Jonas Hallgrimsson is the first poet we came across. Here is one of his poems, a wonderful singsong ditty called Hell:
I find it all a foolish joke,
falling to hell's abyss of smoke
to sit there, braised and baking,
among the howling fiends of fire,
so far from God's sunshiny choir --
it sets my soul to quaking!
There squads of skate-winged demons lurk,
skirling through everlasting murk
where ruddy flames hold revel.
All is fire and ice by turns,
everything freezes or it burns,
the dead souls -- and the Devil.
We wandered through old town Reykjavik marveling at the mediocre architecture and stellar street art. We toyed with the idea of going to the Icelandic Phallological Museum, but I think I shouted the words "dick museum!" too many times, because eventually Cayetana decided it was too far to walk.
Icelandic hot dogs are nbd, but the bread and butter are off the hook
So I did a little research and settled on Bæjarins Beztu Pylsur. This tiny hot dog stand in old town has a picture of goddamn Bill Clinton standing in the rain and eating hot dogs. It is a legit wiener place. And I am here to tell you: Icelandic hot dogs are still pretty much just hot dogs. The fried onions are a nice touch, but they don't fundamentally transform what is otherwise a mediocre piece of meat in every respect. If you like hot dogs, they're good. But they're not going to change your life.

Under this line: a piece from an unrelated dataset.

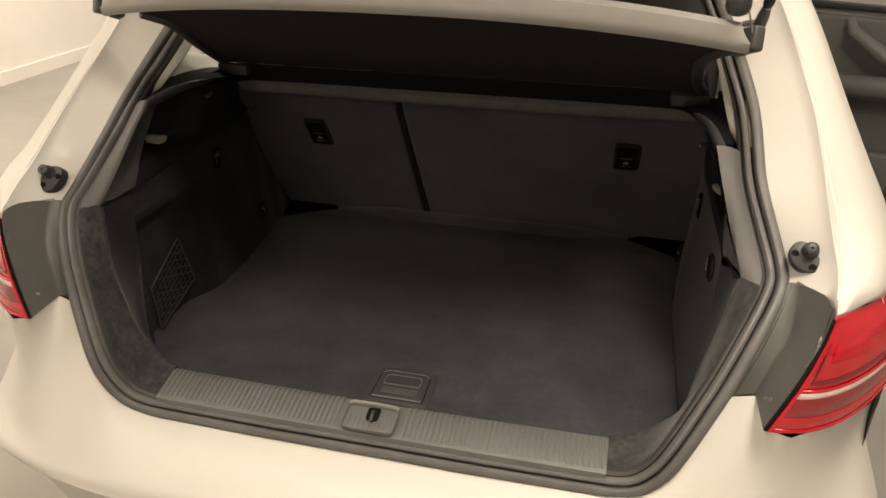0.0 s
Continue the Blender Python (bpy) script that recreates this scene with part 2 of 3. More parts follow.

That said, you should consume as much bread and butter as is humanly possible if you ever find yourself in Iceland. Normally when you sit down at a restaurant and they give you bread and butter it's bullshit, even at the nicest place. But in Iceland, holy shit. I don't know what it is. They must sing to the cows or something, because Icelandic butter is the Platonic ideal of butter.
In fact, all of the food we ate was excellent, and if you can afford it I highly recommend sampling as much Icelandic cuisine as possible (it's also ridiculously expensive to eat out there - we never spent less than $50 on a meal in a restaurant). Try the fish. It turns out that the island nation populated entirely by Vikings has figured out how to very successfully cook a fish.